Over the past decade, countless studies have arisen supposedly proving a causal link between video games, violent behaviour and depression. A new study conducted by Christopher J. Ferguson pinpoints why all of the others may have gotten it wrong.

Video games cause violent behaviour. Video games don’t cause violent behaviour. Video games cause depression. Video games combat depression. In the past year alone we’ve seen studies attempting to prove all of these points, but none of them have done what the new study from Texas A&M’s Christopher J. Ferguson and colleagues’ has done.

Using a sample of young men and women from three separate cultures – Mexican-American, English and Croatian – Ferguson and his team examined not only the effects violent video games and television programs had on violence and behaviour, but the effects the subjects’ personality traits had on their behaviours as well.

Is violent media influencing young people negatively, or is it just their personality?

Ferguson’s paper “Personality and media influences on violence and depression in a cross-national sample of young adults: Data from Mexican Americans, English and Croatians”, published in the journal Computers in Human Behavior, begins by questioning the findings of studies that have come before it. If violent media causes youth violence, why has youth violence been on the decline over the past decade in most industrialised nations?

It’s a question we’ve heard before, and one that pretty much remains unanswered, mainly because the only acceptable answer is that someone, somewhere, got something wrong.
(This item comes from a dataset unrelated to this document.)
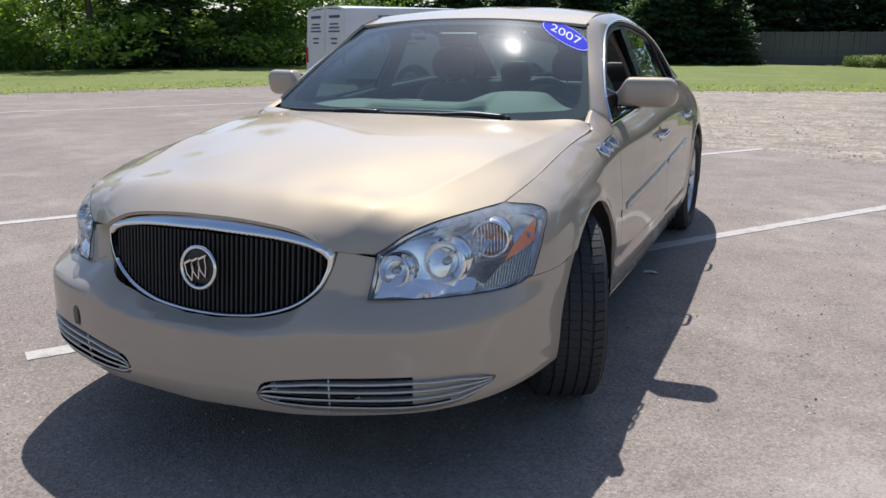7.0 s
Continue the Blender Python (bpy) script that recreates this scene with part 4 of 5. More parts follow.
first_wheel = build_wheel()
first_wheel.matrix_basis = pose(0.819, 0.018, 0.334, 14, 0, 23)
copy_thing(first_wheel, pose(-0.819, 0.018, 0.334, -8, 0, 180 + 23))
copy_thing(first_wheel, pose(0.803, 3.0, 0.334, 25, 0, 0))
copy_thing(first_wheel, pose(-0.803, 3.0, 0.334, 0, 0, 180))

# ---- headlights ----
REFLECT = plain("bright_reflector", (0.88, 0.89, 0.90), 0.06, 1.0, scale=12, vary=0.03)
HOUSING = plain("silver_housing", (0.88, 0.89, 0.90), 0.17, 0.85, scale=18, vary=0.05)
# two chromes darkened and blued, so their colour carries a dim sky reflection
DIM_SATIN = plain("dim_satin_chrome", (0.42, 0.43, 0.46), 0.22, 1.0, scale=15, vary=0.05)
DIM_CHROME = plain("shaded_chrome", (0.34, 0.37, 0.43), 0.12, 1.0, scale=15, vary=0.05)
AMBER = plain("amber_lens", (0.90, 0.22, 0.005), 0.3, coat=1.0, vary=0.1)
BULB = plain("bulb_glass", (0.80, 0.50, 0.30), 0.1, 0.6)


def ribbed_material():
    m, nt, b = mat("ribbed_clear_reflector")
    tc = nt.nodes.new("ShaderNodeTexCoord")
    w = nt.nodes.new("ShaderNodeTexWave")
    w.inputs["Scale"].default_value = 55.0
    w.inputs["Distortion"].default_value = 0.4
    nt.links.new(tc.outputs["Object"], w.inputs["Vector"])
    nt.links.new(ramp(nt, w.outputs[0], [(0.2, 0.16), (0.8, 0.62)]).outputs[0], b.inputs["Base Color"])
    put_in(b, Metallic=0.8, Roughness=0.25)
    bump(nt, b, w.outputs[0], 0.6, 0.004)
    return m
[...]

Perhaps a study that finds playing violent video games increase aggressive behaviour is simply measuring the male gender’s tendency towards aggression reflected in video game play. There’s the possibility that, as some studies have suggested, that personality guides media preferences, and young adults with a personality tending towards trait aggressiveness will seek out entertainment that coincides with their personality. Perhaps choosing entertainment is an active process, and not a passive one.

Whatever the case, the full picture wasn’t being taken into consideration, so that’s what this new study did. The study sampled 232 Mexican-American young adults, 150 young people attending a London University, and 455 young Croatians, with each sample around 43 percent male.

Each subject was tested on the five-factor personality traits, openness, conscientiousness, extraversion, agreeableness and neuroticism, trait aggression, media violence exposure, tendency towards violent crime and depression.

Initially the findings did indicate that video game and television violence exposure was a positive predictor of violent crime among the Mexican American group, a small-yet-significant number not present in the English or Croatian groups. No relationship was discovered between violent media and depression.

Once personality features were factored into the equation, however, the correlation disappeared. Violent media did not predict violent acts any of the three samples, with the exception of the Croatians sample, in which video game violence exposure was related with reduced violence, and television violence indicated an increase.

Personality seems to be the best indicator of violence and depression overall. In Mexican Americans and Croatians trait aggression indicated violent acts, while in the English sample low agreeableness indicated the same. Neurotic personality traits were the best predictor of depression.

The strongest message to take from this study is this:

Although even the bivariate correlations between media violence and violent acts in our samples were very small, our results suggest that such small correlations can be understood through underlying personality variables such as trait aggressiveness, neuroticism and Agreeableness. As such, assuming a clear linear relationship, particularly of a causal nature, between media violence and violent acts may be mistaken. Unfortunately most prior research on media violence has failed to adequately consider intervening personality variables.

It all comes down to knowing the subjects of your study. It’s easy to point to a teen getting into fights or shooting up a school and blame it on their video game habit, but until you truly know the person behind the behaviour you’re simply jumping to conclusions to support the argument you stand behind.